As the hearings unfolded, Ms. Rice-Davies gained renown for a pithy response to being told that Lord Astor had denied he had slept with her.

“Well, he would say that, wouldn’t he?” she said, according to one account. (Others quoted her as saying, “He would, wouldn’t he?” or, “Well, he would, wouldn’t he?”)

The remark was seen as a sign of a new lack of deference in 1960s Britain, as the country struggled for greater prosperity and the class system that had shielded the upper crust from scrutiny came under assault from newly assertive ordinary people.

“It was an age of deference,” Ms. Rice-Davies said in a BBC interview this year. “People still doffed their caps.”

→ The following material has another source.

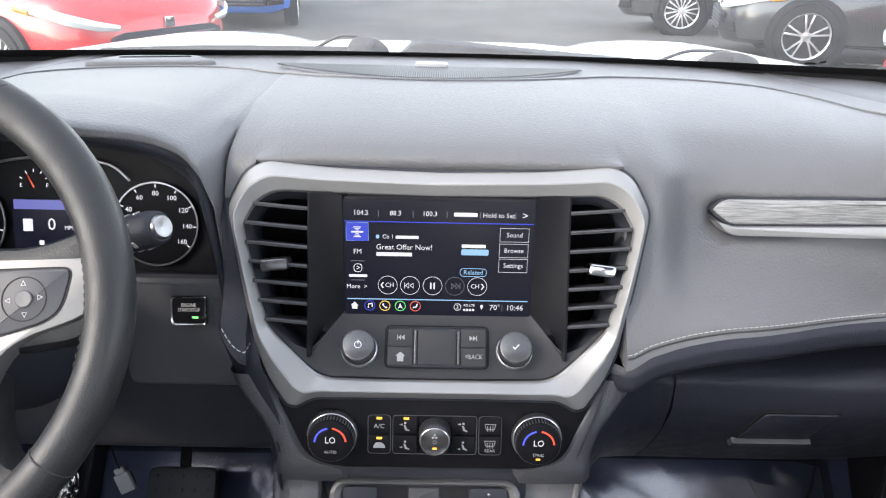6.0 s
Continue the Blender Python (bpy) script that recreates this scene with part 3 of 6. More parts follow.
# its pull handle, a recessed paddle
gm = plane(0.388, 1.0805, 0.877, -0.47)
part("glovebox_handle", slab(fillet([(-0.046, -0.024), (0.034, -0.024), (0.046, 0.032), (-0.034, 0.032)], 0.004), gm, -0.004, 0.0050, 0.002), LOW, door, "flush pull handle")
part("handle_gap", collar(fillet([(-0.049, -0.027), (0.037, -0.027), (0.049, 0.035), (-0.037, 0.035)], 0.005), fillet([(-0.046, -0.024), (0.034, -0.024), (0.046, 0.032), (-0.034, 0.032)], 0.004), gm, [(0, -0.002), (0, 0.0030), (1, 0.0030)]), RUBBER, door)
# lip raised and coloured lighter than the handle for its highlight
part("finger_slot", loft([[gm @ Vector((x, y, z)) for y, z in ((-0.040, 0.0), (-0.038, 0.006), (-0.034, 0.0085), (-0.028, 0.0085), (-0.0265, 0.002))] for x in np.linspace(-0.052, 0.038, 12)], caps=True), DARKGREY, door, "lower lip of the handle")
# filler panel that sweeps from the rolled edge down beside the stack to the glovebox
def sweep(s, keys_):
    """Vinyl that sweeps from the stitched edge down beside the stack. keys_: height, then inner and outer edge as across and along."""
    rows = []
    for z in np.linspace(keys_[0][0], keys_[-1][0], 26):
        xl, yl, xr, yr = glide([(-k[0], k[1:]) for k in keys_], [-z])[0]
        rows.append([(s * (xl + (xr - xl) * u), yl + (yr - yl) * (0.25 * u + 0.75 * u ** 2.2), z) for u in np.linspace(0, 1, 14)])
    return loft(rows)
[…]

Ms. Rice-Davies stuck to her account of the relationship with Lord Astor despite subsequent denials by his family. She also insisted that her role had not been that of a prostitute, and that Mr. Ward had not been a pimp. “The only reason I still want to talk about it is that I have to fight the misconception that I was a prostitute,” she said at one point, according to the news agency The Press Association. “I don’t want that to be passed on to my grandchildren. There is still a stigma.” She also said that the era’s renown for unbridled licentiousness was exaggerated. “In those days, there were good girls and there were bad girls,” she told The Associated Press last year. “Good girls didn’t have any sex at all, and bad girls had a bit.”

“My biggest fear was living a drab, boring life,” she wrote in an article this year in the newspaper The Mail on Sunday. “Well, I certainly didn’t end up doing that.”

As a dancer at Murray’s Cabaret Club, she added, “I met a showgirl called Christine Keeler. It was dislike at first sight.” As the scandal ebbed, she wrote, “I was offered a job singing at a club in Germany, and I accepted with alacrity even though the only place I’d ever sung before was in the church choir.”

Ms. Rice-Davies performed in cabarets in Germany and Spain and later spent time in Israel, where, with her first husband, Rafael Shaul, an Israeli, she founded a string of nightclubs and restaurants in her name. After a divorce and a brief second marriage, she returned to Britain in 1980, embarking on a career as an actor and writer. In 1988 she married Ken Foreman, a British businessman, who survives her. They had homes in Britain, Florida and the Caribbean. “My life has been one long descent into respectability,” she was widely reported as saying.

Besides her husband, she is survived by a daughter, Dana.